A goal of the IDEA legislation was to ensure that students received a “free appropriate public education,” or FAPE. But what is an “appropriate” education for each of the millions of students with disabilities in public schools across the country? The answer to this lies in the “individualized education program” (IEP). The IEP is a legal document that is meant to describe the child’s strengths, weaknesses, goals, and the services that a school will provide to meet those goals.
What happens if parents don’t agree with school officials?
The IEP is developed between the parent, teacher, and other school officials. It was envisioned by Congress to be a collaborative process, and in many cases it is. However, it is ultimately the school officials who have final say over the IEP’s content, including the services the child will receive.
If a parent doesn’t agree with the plan detailed in the IEP, the law gives them two options. First, parents can appeal the decision in court — a process that can often take months or even years — in the hopes the court sides with the parents and orders the school provide the services. This is far from a comforting prospect to a parent who is literally suing the school over their belief that their child is not getting the services they need there.
The second option is for parents to enroll their child in a private school without district consent. This option is very risky, since parents are required to pay for services up front while they present their case to the court. While a gamble, many parents will take the risk when they identify a private setting that works better for their child.
In either case, parents are saddled with the costs and frustrations of a complex legal process, which can include appeals to state or federal courts. This is crystalized in a recent U.S. Supreme Court case – Endrew F. v. Douglas County School District – which involved a student with autism whose parents chose to “place and chase” by enrolling Endrew in a private school without the district’s consent.
Endrew’s parents withdrew him from public school in May 2010, they received their due process hearing in June 2012, the Supreme Court issued an opinion in March 2017, and the case was tried again in February 2018. Endrew’s family won – 8 years later – and his family won the reimbursement.
Anti-ESA crusaders miss the point entirely
While the Endrew case is an extreme example, it isn’t dissimilar from the fights that many parents find themselves in via a system that does not provide them with a level playing field with school officials.

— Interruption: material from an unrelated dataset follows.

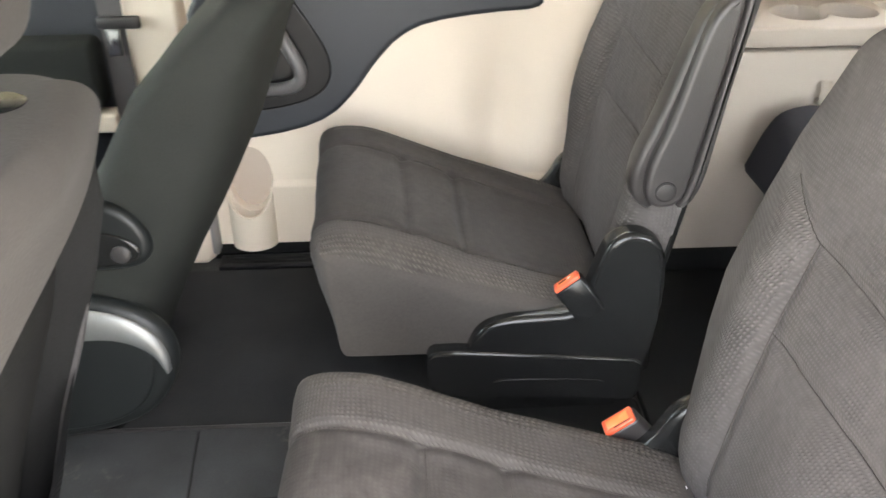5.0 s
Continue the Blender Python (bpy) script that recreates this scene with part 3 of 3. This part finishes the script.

There’s an entire subculture of IEP memes on the internet, like this one of MMA fighter Conor McGregor walking into the ring with the caption “me showing up at my child’s IEP meeting ready to advocate!,” or this one with the caption, “me walking into an IEP meeting when the district has been violating the child’s rights for years.”
I recently talked to a parent who walked into an IEP meeting for their child and was greeted by eleven school officials who showed up to explain why their child didn’t qualify for services.
Let me be clear: there are many, many (maybe a majority of) parents of students with disabilities who are completely satisfied with their local public school, their IEP team, the services their child is getting, and the progress the child is making. But generalities are not the point of a law focused on the needs of individual students.
As with anything, the words written in legislation are only as good as those who are left to implement them. Even a school with the best IEP team and the best services may not be the right fit for a child – a factor we hear often from parents who enroll their child in a microschool or other alternative.
At the AEI panel, it was asserted that families should just focus on choosing among public schools. While many families do determine that a non-zoned public school could be the best fit for their child, they are often prevented from doing that in subtle and overt ways. In choice-friendly Arizona, for example, students with disabilities are regularly denied open enrollment slots from public schools, who will often say they have capacity — but then change their message upon learning the child has a disability. This video from Available to All shares just one such story. When education advocates in Arizona tried to fix the issue, school superintendents across the state fought it – explicitly saying they couldn’t take kids with special needs.
So those who glibly say, “ESA students are deprived of their right to FAPE” are missing the point entirely. No one is waiving their right to FAPE or an IEP if they freely choose to bypass that process altogether, take their ESA funds to the school of their choice, and be done with it.
Those who levy this claim about ESA programs cannot imagine a world where parents look at what a public school is offering and decide that a more “appropriate” education is found elsewhere. Or maybe they’re just afraid of giving more families that choice.